What is needed ▸ Count every line below in which "This" occurs, then give only the count.

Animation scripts
'''

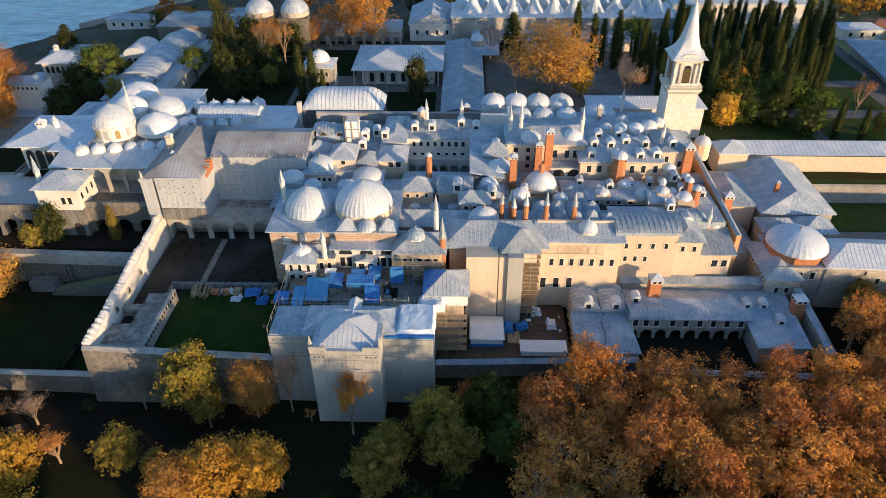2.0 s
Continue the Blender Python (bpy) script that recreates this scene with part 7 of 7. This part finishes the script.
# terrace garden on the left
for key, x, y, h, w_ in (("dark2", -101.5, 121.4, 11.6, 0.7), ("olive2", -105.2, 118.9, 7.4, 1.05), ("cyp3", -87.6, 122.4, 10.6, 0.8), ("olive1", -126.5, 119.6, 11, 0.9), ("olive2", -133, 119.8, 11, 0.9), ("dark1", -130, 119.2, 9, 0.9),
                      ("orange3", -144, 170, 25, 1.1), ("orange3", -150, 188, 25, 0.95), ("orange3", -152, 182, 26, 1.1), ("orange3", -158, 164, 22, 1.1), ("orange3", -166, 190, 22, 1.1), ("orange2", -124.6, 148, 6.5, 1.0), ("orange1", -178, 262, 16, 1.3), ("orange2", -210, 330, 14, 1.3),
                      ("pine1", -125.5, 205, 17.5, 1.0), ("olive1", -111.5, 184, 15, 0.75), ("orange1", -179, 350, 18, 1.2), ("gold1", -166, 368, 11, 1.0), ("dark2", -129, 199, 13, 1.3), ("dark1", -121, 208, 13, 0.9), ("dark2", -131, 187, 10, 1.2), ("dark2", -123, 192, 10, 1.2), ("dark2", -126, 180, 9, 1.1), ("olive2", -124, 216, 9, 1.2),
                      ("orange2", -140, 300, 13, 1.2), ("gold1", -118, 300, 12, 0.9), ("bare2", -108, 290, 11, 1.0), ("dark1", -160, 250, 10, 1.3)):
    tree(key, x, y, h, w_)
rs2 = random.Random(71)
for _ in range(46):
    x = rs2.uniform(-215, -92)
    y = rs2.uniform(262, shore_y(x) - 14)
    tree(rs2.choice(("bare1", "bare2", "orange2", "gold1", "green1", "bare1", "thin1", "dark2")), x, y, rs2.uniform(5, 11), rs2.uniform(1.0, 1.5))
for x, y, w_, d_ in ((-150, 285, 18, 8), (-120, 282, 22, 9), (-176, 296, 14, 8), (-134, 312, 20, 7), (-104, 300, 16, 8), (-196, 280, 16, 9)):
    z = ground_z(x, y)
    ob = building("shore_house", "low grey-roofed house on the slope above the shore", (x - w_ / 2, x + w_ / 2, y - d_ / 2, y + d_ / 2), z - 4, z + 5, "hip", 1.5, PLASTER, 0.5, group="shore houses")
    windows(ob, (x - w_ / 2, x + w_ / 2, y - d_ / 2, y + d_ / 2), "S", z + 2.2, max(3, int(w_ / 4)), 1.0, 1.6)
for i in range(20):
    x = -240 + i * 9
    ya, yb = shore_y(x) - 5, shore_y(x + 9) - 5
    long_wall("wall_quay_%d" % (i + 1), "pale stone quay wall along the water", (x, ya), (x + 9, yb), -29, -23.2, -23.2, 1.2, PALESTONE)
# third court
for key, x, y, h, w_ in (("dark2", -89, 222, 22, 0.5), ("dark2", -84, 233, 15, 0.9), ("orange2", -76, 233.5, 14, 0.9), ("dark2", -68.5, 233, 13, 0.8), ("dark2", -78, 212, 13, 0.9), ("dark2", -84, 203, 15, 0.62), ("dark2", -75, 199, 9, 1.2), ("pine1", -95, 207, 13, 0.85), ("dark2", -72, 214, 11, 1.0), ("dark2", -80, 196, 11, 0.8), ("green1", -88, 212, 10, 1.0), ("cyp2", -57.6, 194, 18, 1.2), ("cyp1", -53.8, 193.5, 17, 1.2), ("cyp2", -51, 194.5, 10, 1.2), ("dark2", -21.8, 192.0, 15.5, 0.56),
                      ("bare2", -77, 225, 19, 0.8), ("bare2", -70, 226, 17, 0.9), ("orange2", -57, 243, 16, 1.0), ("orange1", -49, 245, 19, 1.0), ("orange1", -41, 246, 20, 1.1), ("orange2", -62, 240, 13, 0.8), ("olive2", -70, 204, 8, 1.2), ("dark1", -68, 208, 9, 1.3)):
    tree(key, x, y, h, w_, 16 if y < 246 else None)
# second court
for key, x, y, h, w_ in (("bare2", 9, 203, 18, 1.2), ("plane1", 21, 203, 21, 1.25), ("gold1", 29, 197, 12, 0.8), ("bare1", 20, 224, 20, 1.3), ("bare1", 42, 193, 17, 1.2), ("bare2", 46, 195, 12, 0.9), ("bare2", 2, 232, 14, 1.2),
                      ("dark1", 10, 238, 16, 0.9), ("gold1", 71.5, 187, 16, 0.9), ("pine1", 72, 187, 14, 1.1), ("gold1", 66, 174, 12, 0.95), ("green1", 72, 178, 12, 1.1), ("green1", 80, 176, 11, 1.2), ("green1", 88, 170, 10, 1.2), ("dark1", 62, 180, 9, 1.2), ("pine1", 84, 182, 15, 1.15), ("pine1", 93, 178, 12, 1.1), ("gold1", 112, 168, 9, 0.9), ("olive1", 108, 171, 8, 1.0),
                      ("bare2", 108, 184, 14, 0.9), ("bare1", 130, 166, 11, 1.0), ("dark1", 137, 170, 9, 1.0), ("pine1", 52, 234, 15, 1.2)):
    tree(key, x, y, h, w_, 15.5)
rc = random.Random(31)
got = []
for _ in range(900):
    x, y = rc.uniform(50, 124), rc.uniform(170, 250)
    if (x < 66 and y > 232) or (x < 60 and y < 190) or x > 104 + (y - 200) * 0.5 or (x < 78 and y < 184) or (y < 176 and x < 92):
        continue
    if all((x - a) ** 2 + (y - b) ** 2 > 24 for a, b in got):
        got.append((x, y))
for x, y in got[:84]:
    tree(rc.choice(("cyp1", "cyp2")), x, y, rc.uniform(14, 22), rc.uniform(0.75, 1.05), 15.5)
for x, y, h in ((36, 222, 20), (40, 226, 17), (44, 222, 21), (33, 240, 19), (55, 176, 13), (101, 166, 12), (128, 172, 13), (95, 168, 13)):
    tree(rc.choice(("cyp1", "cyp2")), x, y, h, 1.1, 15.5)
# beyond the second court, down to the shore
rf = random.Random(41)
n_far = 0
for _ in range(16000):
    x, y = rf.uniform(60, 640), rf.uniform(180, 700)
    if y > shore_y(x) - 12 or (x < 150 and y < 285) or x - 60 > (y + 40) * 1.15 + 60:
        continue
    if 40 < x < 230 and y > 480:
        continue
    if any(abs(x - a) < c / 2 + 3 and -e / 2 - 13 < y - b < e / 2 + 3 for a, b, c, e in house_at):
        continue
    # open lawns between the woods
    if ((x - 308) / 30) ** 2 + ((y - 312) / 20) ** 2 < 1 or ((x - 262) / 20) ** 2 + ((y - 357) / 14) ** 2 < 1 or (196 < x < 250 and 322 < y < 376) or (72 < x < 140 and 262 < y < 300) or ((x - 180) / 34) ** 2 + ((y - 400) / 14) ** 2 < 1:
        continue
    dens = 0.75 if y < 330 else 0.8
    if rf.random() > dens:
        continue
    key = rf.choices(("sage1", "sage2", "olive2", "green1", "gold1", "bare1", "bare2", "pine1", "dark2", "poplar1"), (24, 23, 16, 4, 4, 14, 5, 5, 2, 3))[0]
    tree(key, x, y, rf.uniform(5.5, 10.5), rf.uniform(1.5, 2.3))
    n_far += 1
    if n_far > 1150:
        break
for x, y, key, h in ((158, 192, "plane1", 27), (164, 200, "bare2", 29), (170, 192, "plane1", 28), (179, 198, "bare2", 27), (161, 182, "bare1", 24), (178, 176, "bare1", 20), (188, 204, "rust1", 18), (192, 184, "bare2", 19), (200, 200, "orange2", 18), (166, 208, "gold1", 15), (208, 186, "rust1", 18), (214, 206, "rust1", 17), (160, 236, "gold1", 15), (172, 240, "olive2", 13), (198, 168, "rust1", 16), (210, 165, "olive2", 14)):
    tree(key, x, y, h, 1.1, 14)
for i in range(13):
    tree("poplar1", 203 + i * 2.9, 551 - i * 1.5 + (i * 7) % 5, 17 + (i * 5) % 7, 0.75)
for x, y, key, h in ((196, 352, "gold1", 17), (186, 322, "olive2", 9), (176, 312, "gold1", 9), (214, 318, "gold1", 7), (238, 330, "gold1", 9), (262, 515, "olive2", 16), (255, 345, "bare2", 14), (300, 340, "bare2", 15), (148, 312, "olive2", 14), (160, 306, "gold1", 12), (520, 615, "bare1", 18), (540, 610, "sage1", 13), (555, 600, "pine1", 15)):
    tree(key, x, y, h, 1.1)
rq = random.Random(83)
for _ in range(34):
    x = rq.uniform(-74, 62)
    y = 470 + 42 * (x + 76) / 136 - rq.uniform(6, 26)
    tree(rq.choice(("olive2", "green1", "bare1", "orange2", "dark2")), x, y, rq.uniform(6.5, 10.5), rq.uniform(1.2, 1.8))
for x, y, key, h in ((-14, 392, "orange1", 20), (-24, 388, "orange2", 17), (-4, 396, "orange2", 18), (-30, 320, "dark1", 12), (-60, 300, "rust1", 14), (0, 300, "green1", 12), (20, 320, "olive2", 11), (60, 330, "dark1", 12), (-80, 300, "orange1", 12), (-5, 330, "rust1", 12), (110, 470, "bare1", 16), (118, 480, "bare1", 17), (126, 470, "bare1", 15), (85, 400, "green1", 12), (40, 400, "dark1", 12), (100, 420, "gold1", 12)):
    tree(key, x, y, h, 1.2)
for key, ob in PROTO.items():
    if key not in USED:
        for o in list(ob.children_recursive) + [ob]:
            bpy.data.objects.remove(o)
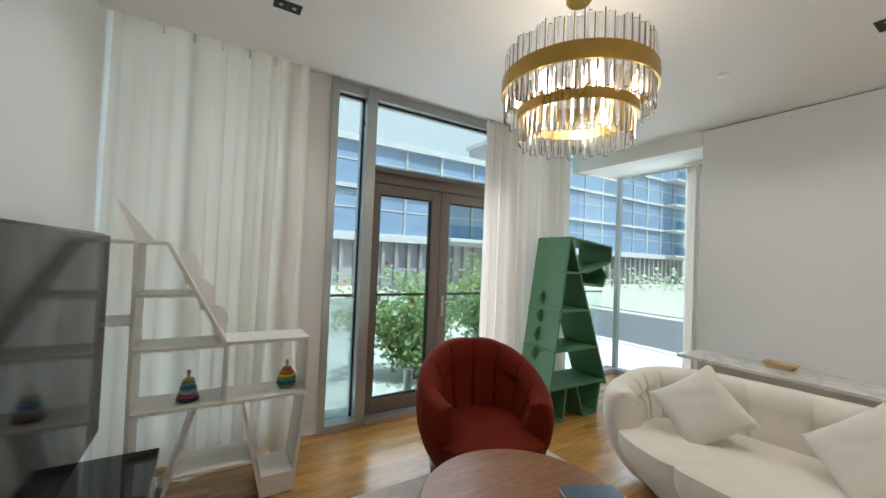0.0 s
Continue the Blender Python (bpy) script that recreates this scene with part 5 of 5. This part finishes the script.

'''

Written solution ▸ 2